Belinda aún tenía que encontrar la manera de sacar 37.000 dólares de alguna parte, pero incluso eso era solo una solución a corto plazo. A la larga, tendría que conseguir como fuera la cantidad total de 62.000 dólares. Había agotado ya sus tarjetas sacando efectivo por un total de diez mil, y había aumentado su línea de crédito en otros cinco. También tendría que devolverles a sus amigos los ocho mil que habían puesto de su bolsillo. Y si lograban sacar otros quince o veinte mil por la ranchera y lo invertían también en la reducción de la deuda, sería estupendo, aunque Belinda de todas formas tuviera que reembolsárselos en algún momento. Aun así, prefería debérselo a ellos que a sus proveedores.
Los proveedores querían el dinero que se les debía. Se lo habían dejado muy claro a sus amigos y a ella. Y no les importaba quién tenía la culpa de nada.
Sin embargo, había sido Belinda la que había recibido las acusaciones.
—Todo esto es culpa tuya —le habían dicho sus amigos—. Con esa gente no se juega. Quieren que les demos el dinero, y nosotros queremos que tú nos lo des ya.
Belinda había suplicado, había alegado que ella no tenía la culpa.
—Fue un accidente —no hacía más que excusarse—. Una de esas cosas que pasan.
Le dijeron que difícilmente podía tratarse de un accidente. Dos coches que chocaban uno contra el otro sin ninguna razón, eso era un accidente. Pero cuando uno de los dos conductores tomaba la decisión de hacer algo muy, pero que muy estúpido, bueno, entonces se entraba en un terreno algo más turbio, ¿o no?
Pero es que el coche entero había ardido en llamas, les había dicho Belinda.
—¿Qué narices queréis que haga yo?
A nadie le interesaban sus excusas.
De una forma o de otra tenía que conseguir el dinero. Razón de más para encontrar compradores para el material que le quedaba aún. Unos cuantos cientos de aquí, otros cuantos cientos de allá... Todo ayudaba. Si aquellos cabrones le aceptaran la devolución del producto... Al menos así saldaría buena parte de la deuda. Pero aquello no era Sears. La política de aquella gente era «No se admiten devoluciones». Lo único que querían era su dinero.
Belinda tenía que hacer unas cuantas entregas que podría realizar esa noche. Había un tío de Derby que necesitaba Avandia para su diabetes tipo 2, y tenía a otro cliente a solo un par de manzanas de allí que tomaba Propecia para la calvicie. Belinda pensó que a lo mejor estaría bien quedarse con un par de cajas de esas pastillas, molerlas y luego echarlas en los cereales con yogur que George se tomaba por las mañana.
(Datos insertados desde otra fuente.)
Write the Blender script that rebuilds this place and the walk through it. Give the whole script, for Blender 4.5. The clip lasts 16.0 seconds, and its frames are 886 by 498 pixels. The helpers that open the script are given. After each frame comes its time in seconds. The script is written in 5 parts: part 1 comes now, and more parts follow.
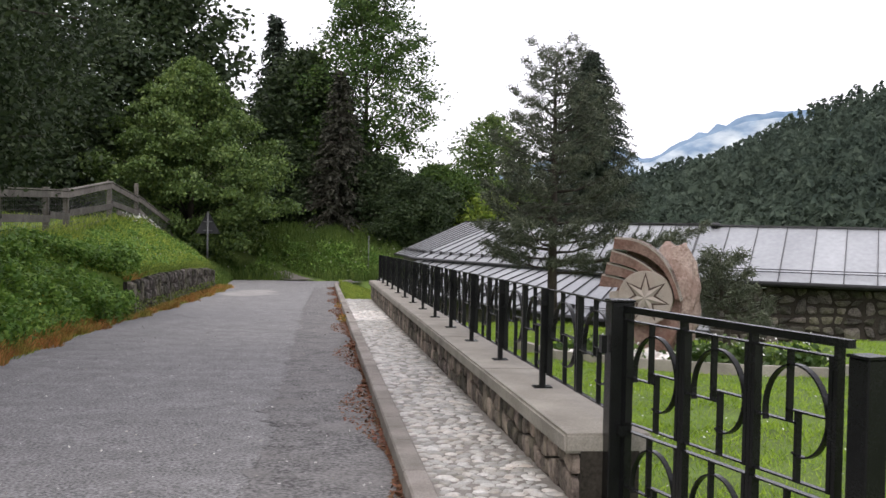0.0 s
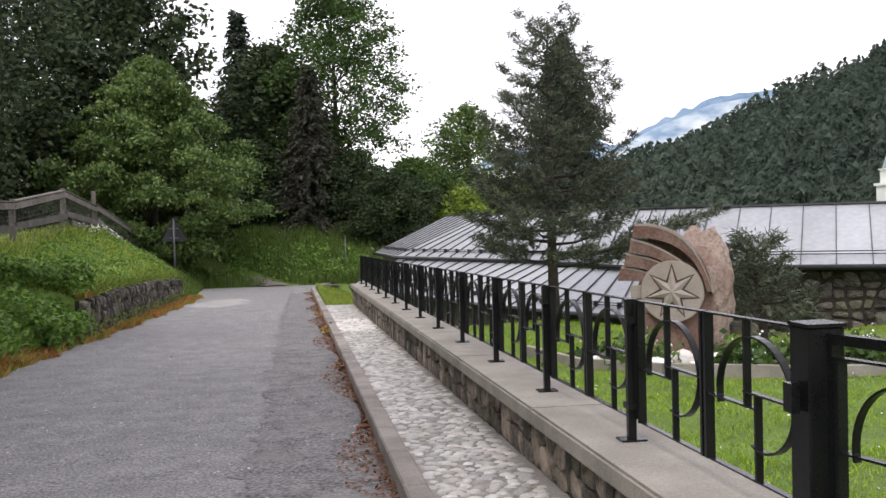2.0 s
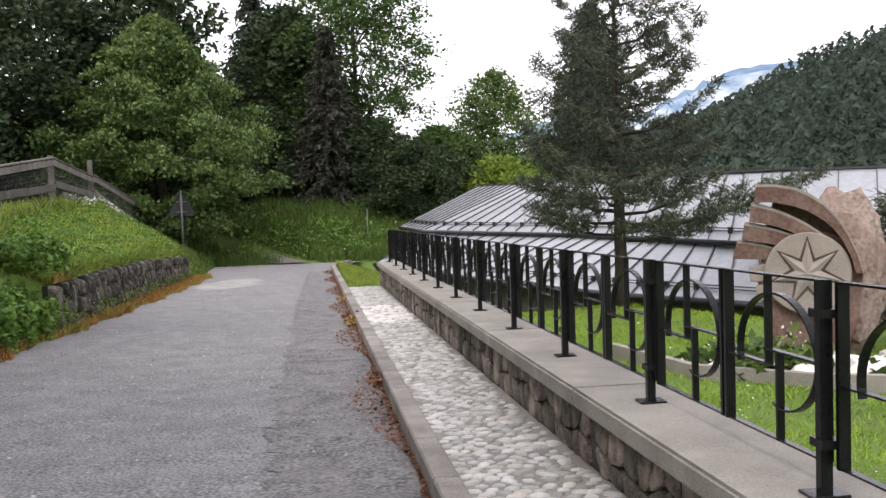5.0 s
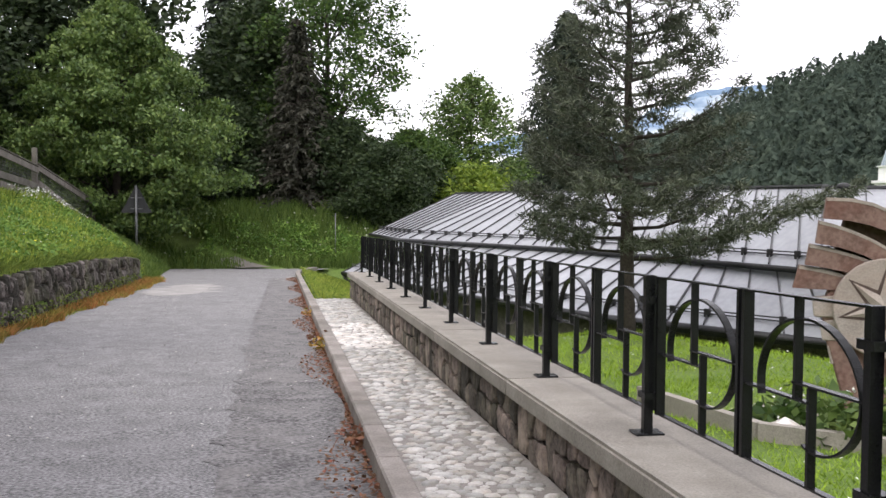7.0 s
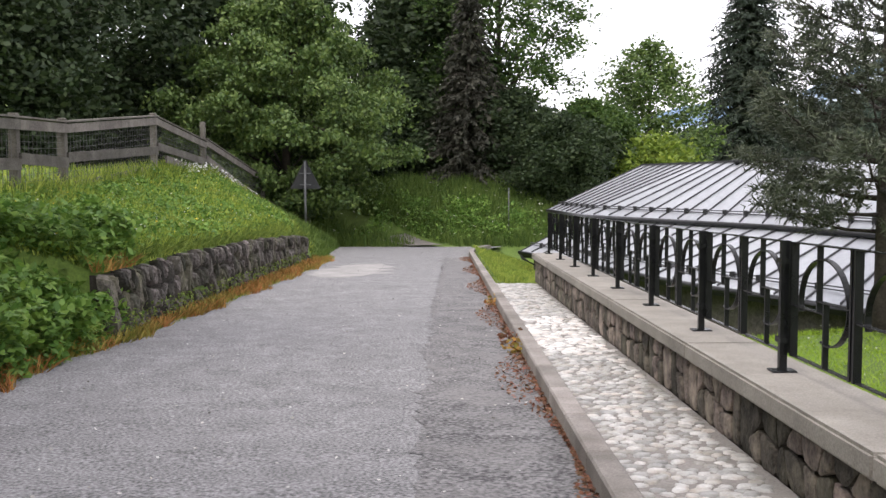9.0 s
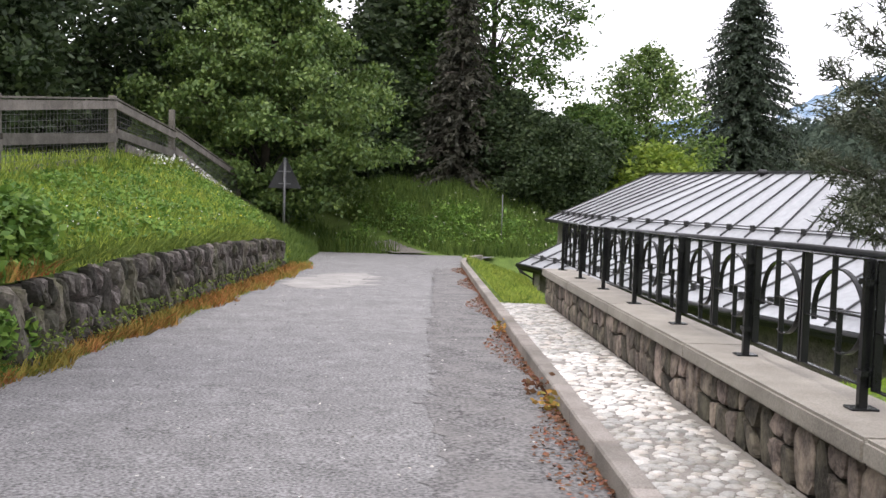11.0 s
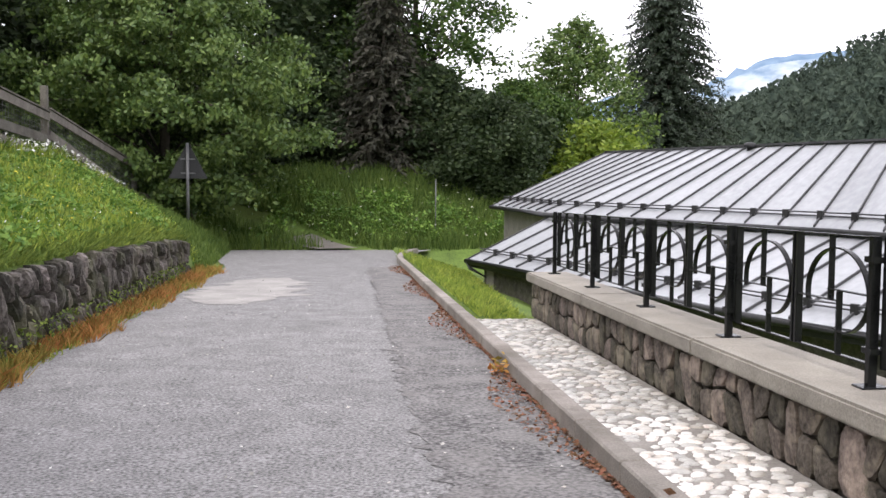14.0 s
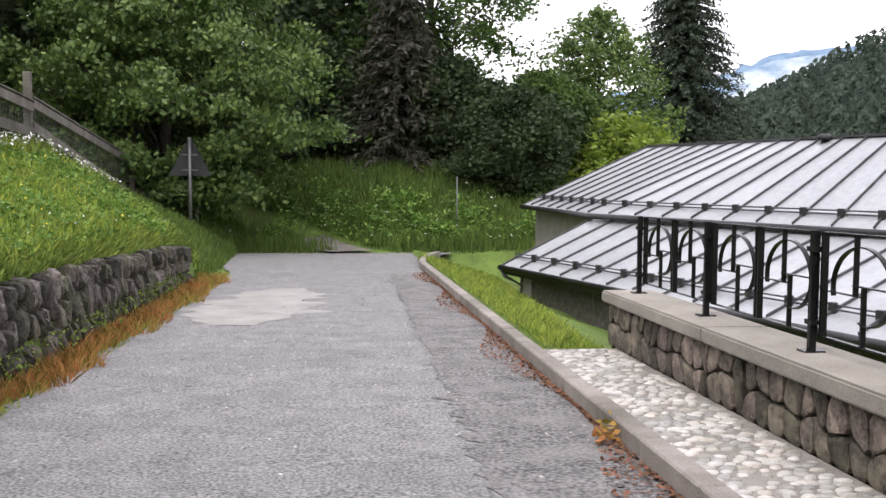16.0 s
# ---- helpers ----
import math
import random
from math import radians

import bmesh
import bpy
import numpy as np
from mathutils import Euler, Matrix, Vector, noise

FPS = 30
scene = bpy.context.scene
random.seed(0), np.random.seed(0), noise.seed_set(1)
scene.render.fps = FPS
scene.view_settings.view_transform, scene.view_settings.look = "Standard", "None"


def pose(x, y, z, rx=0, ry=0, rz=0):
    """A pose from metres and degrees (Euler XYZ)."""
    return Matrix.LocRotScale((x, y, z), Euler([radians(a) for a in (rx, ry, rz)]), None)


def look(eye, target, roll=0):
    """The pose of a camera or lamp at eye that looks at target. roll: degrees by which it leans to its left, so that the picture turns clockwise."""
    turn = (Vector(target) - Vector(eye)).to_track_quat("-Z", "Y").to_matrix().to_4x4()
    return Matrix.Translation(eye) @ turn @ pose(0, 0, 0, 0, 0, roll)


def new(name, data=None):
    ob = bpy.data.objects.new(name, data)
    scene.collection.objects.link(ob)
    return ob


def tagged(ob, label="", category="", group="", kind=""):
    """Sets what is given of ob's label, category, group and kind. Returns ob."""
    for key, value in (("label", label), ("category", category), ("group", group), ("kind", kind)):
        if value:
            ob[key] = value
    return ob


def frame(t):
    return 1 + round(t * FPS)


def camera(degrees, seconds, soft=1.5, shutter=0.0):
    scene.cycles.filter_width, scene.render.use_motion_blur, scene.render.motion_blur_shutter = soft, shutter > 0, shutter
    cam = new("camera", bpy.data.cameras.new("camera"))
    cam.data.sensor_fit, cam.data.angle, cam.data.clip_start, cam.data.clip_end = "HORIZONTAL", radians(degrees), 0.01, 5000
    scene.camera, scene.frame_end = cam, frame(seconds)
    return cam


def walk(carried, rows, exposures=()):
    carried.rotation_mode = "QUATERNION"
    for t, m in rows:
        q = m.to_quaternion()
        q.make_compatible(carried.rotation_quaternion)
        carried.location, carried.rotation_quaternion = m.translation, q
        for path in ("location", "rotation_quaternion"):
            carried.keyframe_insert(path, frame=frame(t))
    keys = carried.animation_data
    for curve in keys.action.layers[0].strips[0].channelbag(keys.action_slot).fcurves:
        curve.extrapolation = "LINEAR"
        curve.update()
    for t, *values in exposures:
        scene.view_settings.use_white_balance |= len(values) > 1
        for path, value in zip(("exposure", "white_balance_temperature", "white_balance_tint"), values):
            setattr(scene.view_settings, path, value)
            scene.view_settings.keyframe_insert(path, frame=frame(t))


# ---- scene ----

El emparrado con el que hacía varios años que intentaba disimular su falta de pelo no engañaba a nadie. En la otra punta de la ciudad había una mujer a la que le suministraba Viagra, y Belinda se preguntó si la señora no haría justamente eso: pulverizar la píldora y echarla a escondidas en las tarrinas de helado de chocolate y malvaviscos de su marido. Y así tenerlo listo para la cama. También pensó que tendría que hacerle una llamada a aquel hombre de Orange, a ver si se le estaba acabando ya el lisinopril para el corazón.